CHARLESTON, S.C. (AP/WCIV) - Airplane production continues normally at Boeing's South Carolina 787 assembly plant although federal authorities have grounded planes now in service while onboard batteries are checked.
The Federal Aviation Administration grounded the jetliners following battery fires on two planes flown by Japanese carriers.
A spokeswoman for Boeing said Thursday that production continues at the company's North Charleston assembly plant employing about 6,000 workers.
She said she could not comment further but referred to a statement the company released. In that statement Boeing CEO Jim McNerney said the 787 is safe and the company will take every needed step to assure the public of the safety of the plane.
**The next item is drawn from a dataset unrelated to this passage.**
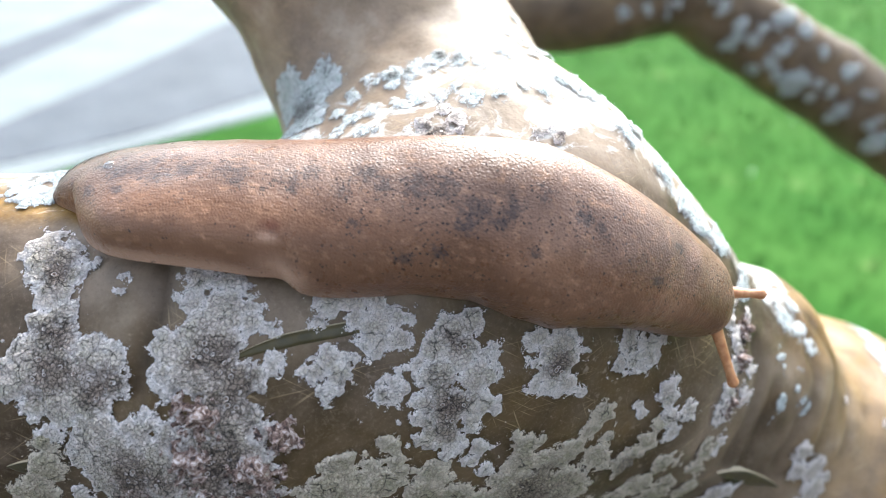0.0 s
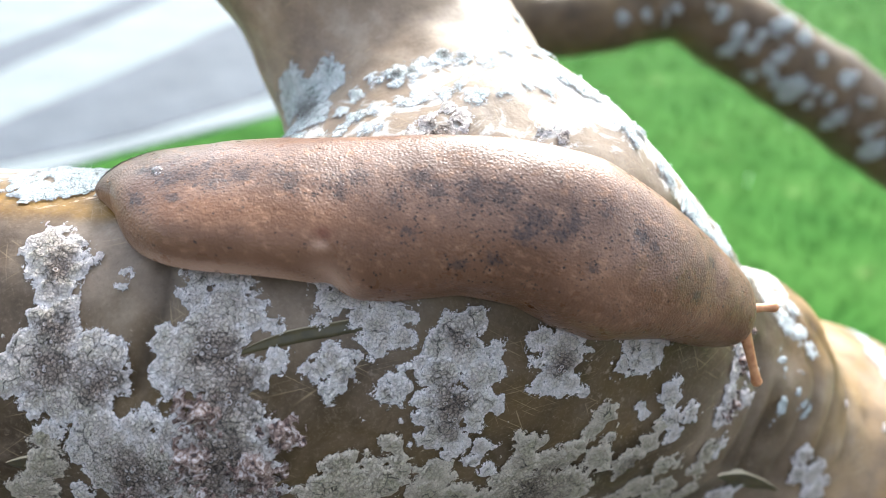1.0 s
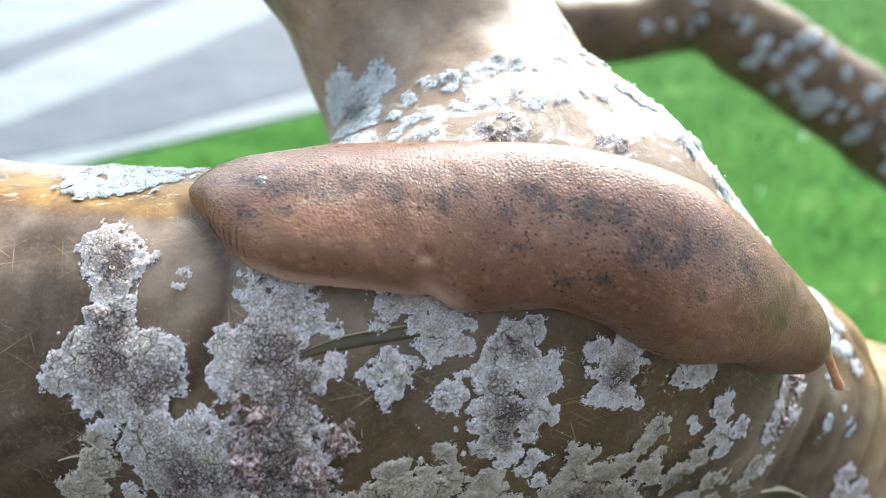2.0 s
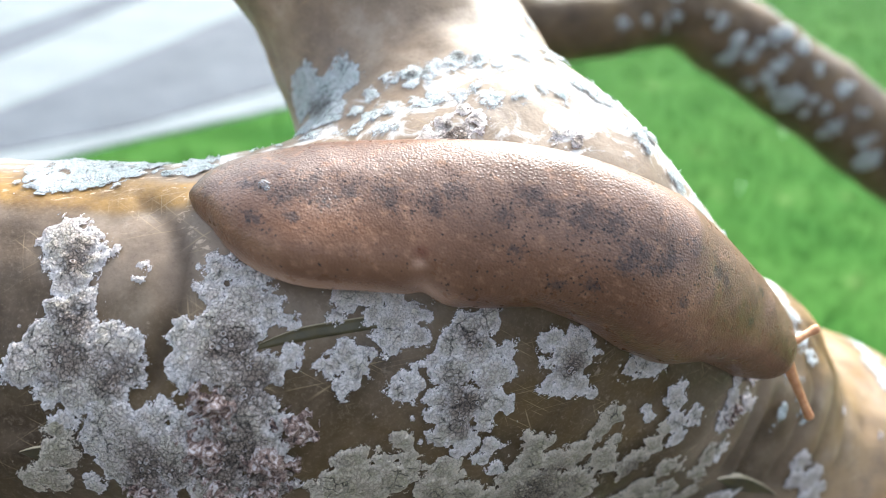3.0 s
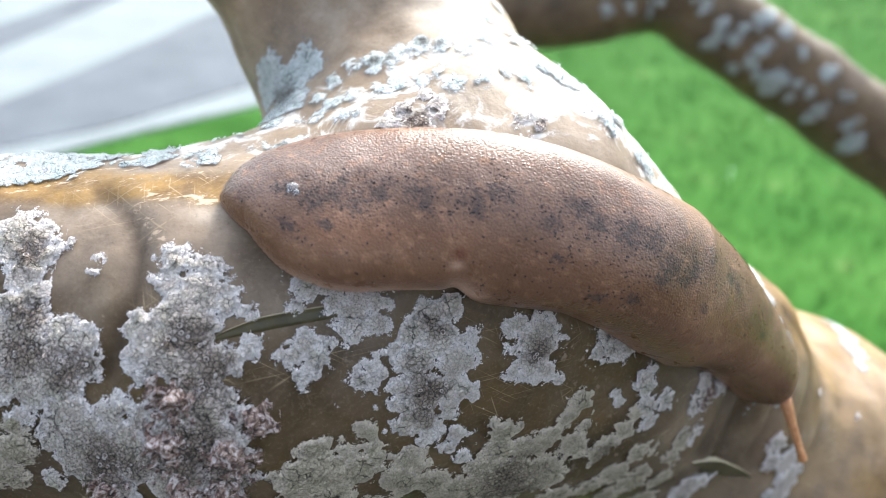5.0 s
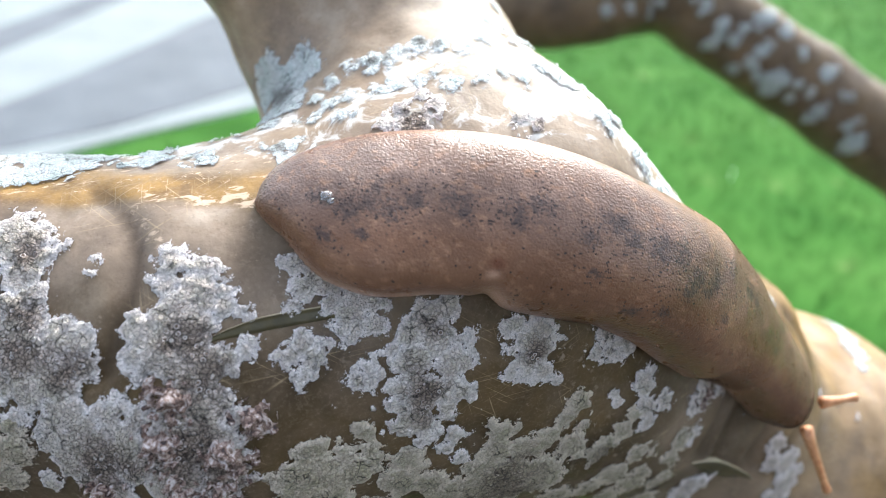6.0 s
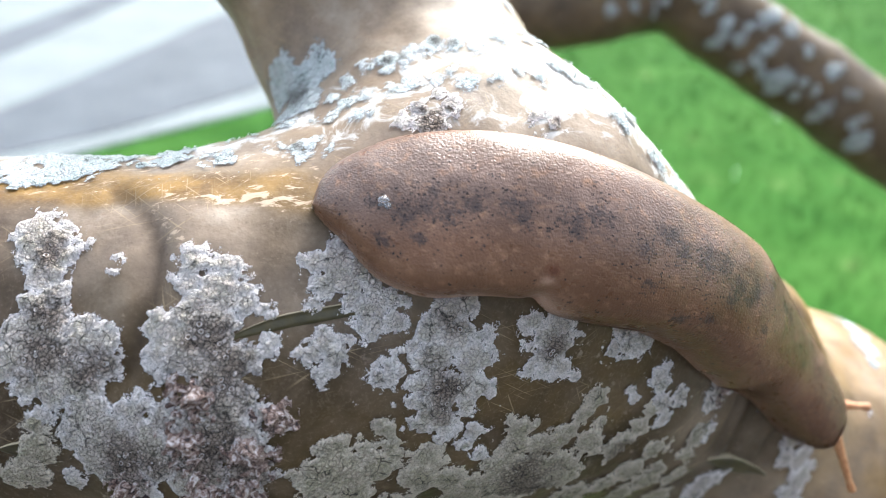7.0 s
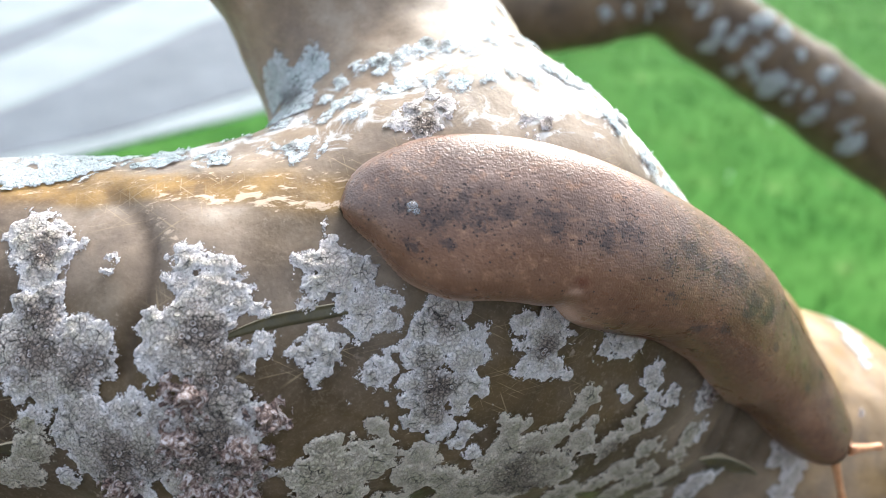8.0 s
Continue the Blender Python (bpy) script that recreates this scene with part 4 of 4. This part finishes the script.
# seconds, the tip and the root of each tentacle, in mm
LOWER = [(0, 38.4, -17.0, -101.5, 35.3, -9.0, -100.0), (0.5, 39.6, -18.3, -103.0, 38.5, -10.7, -101.5), (1, 42.5, -17.2, -104.7, 40.5, -11.5, -103.2), (1.5, 44.8, -14.6, -105.4, 42.2, -10.2, -103.9), (3, 53.1, -22.5, -111.9, 49.1, -15.1, -110.4), (3.5, 56.4, -27.3, -116.4, 51.6, -17.7, -114.9), (4, 58.5, -30.7, -119.2, 54.9, -21.3, -117.7), (4.5, 59.6, -31.9, -120.7, 56.3, -23.3, -119.2), (6, 67.7, -40.3, -125.4, 63.3, -30.1, -123.9), (6.5, 69.7, -41.3, -126.9, 65.3, -31.2, -125.4), (7, 71.6, -42.1, -129.2, 67.9, -32.7, -127.7), (7.5, 72.9, -42.3, -131.9, 70.0, -35.1, -130.4), (8, 74.5, -45.6, -134.6, 72.5, -39.3, -133.1)]
UPPER = [(0, 41.8, -5.1, -100.6, 37.6, -4.9, -100.0), (0.5, 43.2, -7.2, -102.1, 39.6, -6.8, -101.5), (1, 44.5, -6.8, -103.8, 41.8, -6.9, -103.2), (1.5, 38.6, -7.3, -103.2, 34.7, -7.1, -102.4), (3, 53.3, -9.3, -111.0, 50.1, -10.9, -110.4), (3.5, 56.9, -14.7, -115.5, 54.2, -14.8, -114.9), (4, 54.4, -16.5, -117.2, 50.4, -16.3, -116.4), (4.5, 54.2, -18.5, -118.5, 50.3, -18.3, -117.7), (6, 71.7, -24.6, -124.5, 66.1, -25.3, -123.9), (6.5, 72.0, -25.6, -126.0, 67.4, -26.2, -125.4), (7, 73.7, -27.7, -128.3, 70.1, -27.3, -127.7), (7.5, 75.5, -30.3, -131.0, 72.8, -31.7, -130.4), (8, 80.9, -35.9, -133.7, 76.1, -36.2, -133.1)]

def motions():
    steps = [float(t) for t in np.arange(0, 8.01, 0.25)]
    as_matrix = lambda m: Matrix([[*map(float, r)] for r in m] + [[0, 0, 0, 1]])
    for k, ob in enumerate(segments):
        walk(ob, [(t, as_matrix(along(crawled(np.array([(k + 0.5) / PIECES]), t))[0])) for t in steps])
    rest = as_matrix(along(crawled(np.array([bead_q]), REST))[0])
    held = rest.inverted() @ Matrix.Translation(Vector(bead_place[0]))
    held = Matrix.Translation(held.translation + Vector((0, 0, 0.00005)))
    walk(bead, [(t, as_matrix(along(crawled(np.array([bead_q]), t))[0]) @ held) for t in steps])
    for ob, rows in ((lower_feeler, LOWER), (upper_feeler, UPPER)):
        poses = []
        for t, x, y, z, a, b, c in rows:
            way = Vector((x - a, y - b, z - c))
            poses.append((t, Matrix.LocRotScale(Vector((x, y, z)) / 1000, way.to_track_quat("X", "Z"), None)))
        walk(ob, poses)


motions()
Four 787s made in South Carolina are in service. There have been no problems reported with the batteries in those planes.
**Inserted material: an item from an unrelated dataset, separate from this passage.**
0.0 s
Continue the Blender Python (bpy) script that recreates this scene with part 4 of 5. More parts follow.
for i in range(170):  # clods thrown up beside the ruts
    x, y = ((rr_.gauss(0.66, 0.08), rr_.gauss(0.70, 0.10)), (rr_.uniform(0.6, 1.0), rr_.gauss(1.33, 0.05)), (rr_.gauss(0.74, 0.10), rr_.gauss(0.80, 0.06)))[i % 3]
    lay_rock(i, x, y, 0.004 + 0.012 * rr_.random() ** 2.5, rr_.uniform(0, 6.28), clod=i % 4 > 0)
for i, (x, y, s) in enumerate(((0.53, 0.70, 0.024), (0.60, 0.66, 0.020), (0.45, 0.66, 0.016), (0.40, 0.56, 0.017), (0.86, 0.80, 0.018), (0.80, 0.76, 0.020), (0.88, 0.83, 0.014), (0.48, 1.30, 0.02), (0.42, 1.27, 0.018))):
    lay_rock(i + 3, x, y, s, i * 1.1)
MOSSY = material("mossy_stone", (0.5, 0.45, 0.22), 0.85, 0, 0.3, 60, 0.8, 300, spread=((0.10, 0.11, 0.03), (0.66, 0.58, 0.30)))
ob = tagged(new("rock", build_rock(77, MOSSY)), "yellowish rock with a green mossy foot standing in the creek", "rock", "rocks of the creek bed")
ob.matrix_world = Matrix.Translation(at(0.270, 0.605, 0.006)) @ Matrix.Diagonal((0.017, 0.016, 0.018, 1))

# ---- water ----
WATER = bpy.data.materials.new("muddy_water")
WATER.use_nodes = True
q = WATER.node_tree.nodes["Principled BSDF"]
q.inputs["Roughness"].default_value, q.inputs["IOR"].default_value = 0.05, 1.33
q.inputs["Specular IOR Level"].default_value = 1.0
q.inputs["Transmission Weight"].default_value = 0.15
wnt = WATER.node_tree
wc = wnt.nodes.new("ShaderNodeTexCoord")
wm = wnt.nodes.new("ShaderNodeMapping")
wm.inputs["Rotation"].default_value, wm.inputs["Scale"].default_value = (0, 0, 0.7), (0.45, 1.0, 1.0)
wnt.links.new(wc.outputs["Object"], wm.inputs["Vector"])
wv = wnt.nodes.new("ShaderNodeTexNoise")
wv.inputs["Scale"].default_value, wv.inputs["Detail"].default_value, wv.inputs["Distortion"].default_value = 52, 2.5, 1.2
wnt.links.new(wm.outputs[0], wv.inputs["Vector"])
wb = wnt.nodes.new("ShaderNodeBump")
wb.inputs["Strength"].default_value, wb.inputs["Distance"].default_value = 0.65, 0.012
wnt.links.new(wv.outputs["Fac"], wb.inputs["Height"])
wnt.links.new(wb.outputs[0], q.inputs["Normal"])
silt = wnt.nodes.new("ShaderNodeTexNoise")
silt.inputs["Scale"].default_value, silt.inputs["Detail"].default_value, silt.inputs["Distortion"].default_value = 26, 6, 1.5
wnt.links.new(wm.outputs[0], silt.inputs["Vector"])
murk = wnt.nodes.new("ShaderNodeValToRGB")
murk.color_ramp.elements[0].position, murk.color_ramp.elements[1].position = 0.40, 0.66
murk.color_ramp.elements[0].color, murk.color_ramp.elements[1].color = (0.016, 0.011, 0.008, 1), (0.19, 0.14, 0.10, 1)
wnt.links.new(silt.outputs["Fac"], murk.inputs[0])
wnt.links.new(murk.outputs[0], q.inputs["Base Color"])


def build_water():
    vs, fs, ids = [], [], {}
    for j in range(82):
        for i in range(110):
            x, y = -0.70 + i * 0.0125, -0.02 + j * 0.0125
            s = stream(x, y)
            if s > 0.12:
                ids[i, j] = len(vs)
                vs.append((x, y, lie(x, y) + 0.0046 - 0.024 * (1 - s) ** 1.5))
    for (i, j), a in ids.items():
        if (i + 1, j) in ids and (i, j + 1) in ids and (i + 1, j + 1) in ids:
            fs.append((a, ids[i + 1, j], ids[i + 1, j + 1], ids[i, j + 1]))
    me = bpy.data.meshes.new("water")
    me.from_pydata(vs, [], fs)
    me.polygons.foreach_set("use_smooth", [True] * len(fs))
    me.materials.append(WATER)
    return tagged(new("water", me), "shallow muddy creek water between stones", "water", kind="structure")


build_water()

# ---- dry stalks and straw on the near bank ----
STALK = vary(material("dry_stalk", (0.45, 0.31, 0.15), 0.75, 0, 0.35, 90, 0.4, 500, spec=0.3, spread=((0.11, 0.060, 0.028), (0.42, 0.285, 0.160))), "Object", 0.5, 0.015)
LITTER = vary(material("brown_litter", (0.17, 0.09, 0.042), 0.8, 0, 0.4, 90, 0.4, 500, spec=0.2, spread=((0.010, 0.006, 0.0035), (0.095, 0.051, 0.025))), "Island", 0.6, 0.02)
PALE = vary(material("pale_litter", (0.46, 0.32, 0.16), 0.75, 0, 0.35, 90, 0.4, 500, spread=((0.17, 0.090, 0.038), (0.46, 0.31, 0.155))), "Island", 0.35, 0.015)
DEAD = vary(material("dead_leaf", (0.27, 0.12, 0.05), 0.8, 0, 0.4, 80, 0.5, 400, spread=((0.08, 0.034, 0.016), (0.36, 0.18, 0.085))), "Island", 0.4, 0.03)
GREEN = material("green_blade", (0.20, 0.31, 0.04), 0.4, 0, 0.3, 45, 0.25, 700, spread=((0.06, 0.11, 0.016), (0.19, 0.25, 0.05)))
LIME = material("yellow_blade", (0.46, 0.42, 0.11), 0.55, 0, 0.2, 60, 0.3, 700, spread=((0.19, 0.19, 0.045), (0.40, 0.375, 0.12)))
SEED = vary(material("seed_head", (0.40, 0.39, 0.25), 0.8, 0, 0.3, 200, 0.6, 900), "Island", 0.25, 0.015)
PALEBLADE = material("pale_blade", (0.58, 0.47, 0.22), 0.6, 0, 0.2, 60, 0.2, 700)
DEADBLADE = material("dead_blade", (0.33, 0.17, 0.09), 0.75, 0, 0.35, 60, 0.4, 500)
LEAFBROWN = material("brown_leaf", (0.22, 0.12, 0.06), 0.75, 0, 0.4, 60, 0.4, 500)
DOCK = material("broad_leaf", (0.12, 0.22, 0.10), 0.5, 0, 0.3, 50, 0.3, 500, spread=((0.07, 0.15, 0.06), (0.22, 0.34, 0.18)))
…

On Thursday afternoon, Boeing issued the following statement:
"The safety of passengers and crew members who fly aboard Boeing airplanes is our highest priority.
"Boeing is committed to supporting the FAA and finding answers as quickly as possible. The company is working around the clock with its customers and the various regulatory and investigative authorities. We will make available the entire resources of The Boeing Company to assist.
"We are confident the 787 is safe and we stand behind its overall integrity. We will be taking every necessary step in the coming days to assure our customers and the traveling public of the 787's safety and to return the airplanes to service.
"Boeing deeply regrets the impact that recent events have had on the operating schedules of our customers and the inconvenience to them and their passengers."